**SHORT PROBLEM**
Each line below must be set down exactly; omit any image you find.

**DATA PROVIDED**
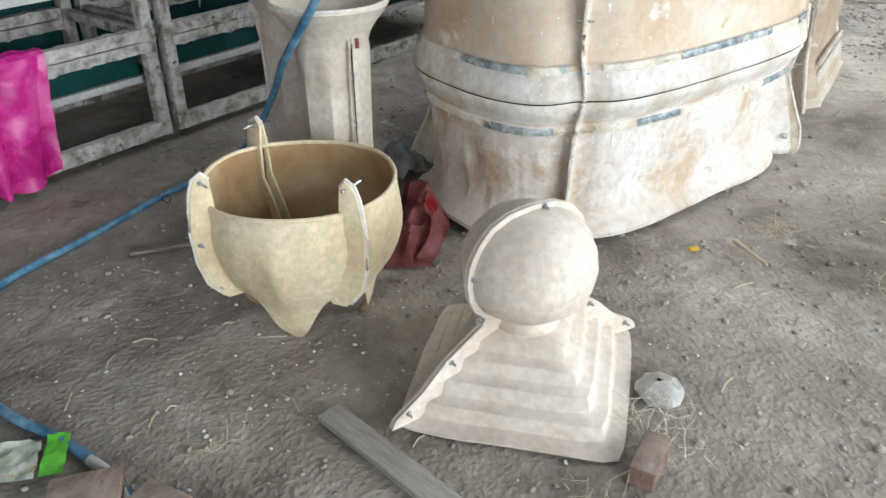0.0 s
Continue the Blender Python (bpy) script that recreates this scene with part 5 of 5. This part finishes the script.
board(7.02, -6.70, 0.22, 1.9, 5, 0, "brownwood", "narrow beige plank beside the cabinet")
board(3.62, -6.50, 0.42, 1.2, 14, 8, "boxres", "curved brown mould panel leaning against the wall", relief=0.06)
board(4.9, -6.9, 0.5, 2.1, 3, 0, "brownwood", "dusty beige panel against the wall", relief=0.02)
board(4.6, -6.55, 0.55, 0.35, 40, -25, "greywood", "tilted dusty board end above the jerrycans", roll=35)


def build_door_frame():
    ob = thing("old_door", SHED @ pose(5.22, 6.72, 0.03) @ pose(0, 0, 0, -4, 0, 0), "whitewashed wooden door frame leaning on the wall, paint-crusted", "frame")
    part("backing", bm_box(0.56, 0.012, 1.95, (0, 0.02, 0.975), 0.002), "limewash", ob)
    for x in (-0.29, -0.20, 0.29):
        part("stile", bm_box(0.045, 0.045, 1.95, (x, 0, 0.975), 0.006), "limewash", ob)
    for z in (0.22, 0.82, 1.42):
        part("rail", bm_box(0.60, 0.04, 0.045, (0, -0.004, z), 0.006), "limewash", ob)
    for z in (0.30, 0.42, 0.54, 0.66):
        part("dark_slot", bm_box(0.075, 0.012, 0.05, (-0.12, 0.006, z), 0.004), "rust", ob)
    part("rag", bm_tube(smooth_path([(-0.14, -0.05, 0.90), (-0.06, -0.06, 0.86), (0.02, -0.06, 0.74), (0.03, -0.05, 0.60)], 5), 0.045, 10), "chalk", ob, "crumpled white rag")
    part("cord", bm_tube(smooth_path([(0.0, -0.04, 0.40), (0.10, -0.06, 0.40), (0.22, -0.08, 0.28), (0.25, -0.09, 0.12)], 6), 0.006, 6), "strip", ob)
    return ob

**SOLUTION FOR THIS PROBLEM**
0.0 s
Continue the Blender Python (bpy) script that recreates this scene with part 5 of 5. This part finishes the script.
board(7.02, -6.70, 0.22, 1.9, 5, 0, "brownwood", "narrow beige plank beside the cabinet")
board(3.62, -6.50, 0.42, 1.2, 14, 8, "boxres", "curved brown mould panel leaning against the wall", relief=0.06)
board(4.9, -6.9, 0.5, 2.1, 3, 0, "brownwood", "dusty beige panel against the wall", relief=0.02)
board(4.6, -6.55, 0.55, 0.35, 40, -25, "greywood", "tilted dusty board end above the jerrycans", roll=35)


def build_door_frame():
    ob = thing("old_door", SHED @ pose(5.22, 6.72, 0.03) @ pose(0, 0, 0, -4, 0, 0), "whitewashed wooden door frame leaning on the wall, paint-crusted", "frame")
    part("backing", bm_box(0.56, 0.012, 1.95, (0, 0.02, 0.975), 0.002), "limewash", ob)
    for x in (-0.29, -0.20, 0.29):
        part("stile", bm_box(0.045, 0.045, 1.95, (x, 0, 0.975), 0.006), "limewash", ob)
    for z in (0.22, 0.82, 1.42):
        part("rail", bm_box(0.60, 0.04, 0.045, (0, -0.004, z), 0.006), "limewash", ob)
    for z in (0.30, 0.42, 0.54, 0.66):
        part("dark_slot", bm_box(0.075, 0.012, 0.05, (-0.12, 0.006, z), 0.004), "rust", ob)
    part("rag", bm_tube(smooth_path([(-0.14, -0.05, 0.90), (-0.06, -0.06, 0.86), (0.02, -0.06, 0.74), (0.03, -0.05, 0.60)], 5), 0.045, 10), "chalk", ob, "crumpled white rag")
    part("cord", bm_tube(smooth_path([(0.0, -0.04, 0.40), (0.10, -0.06, 0.40), (0.22, -0.08, 0.28), (0.25, -0.09, 0.12)], 6), 0.006, 6), "strip", ob)
    return ob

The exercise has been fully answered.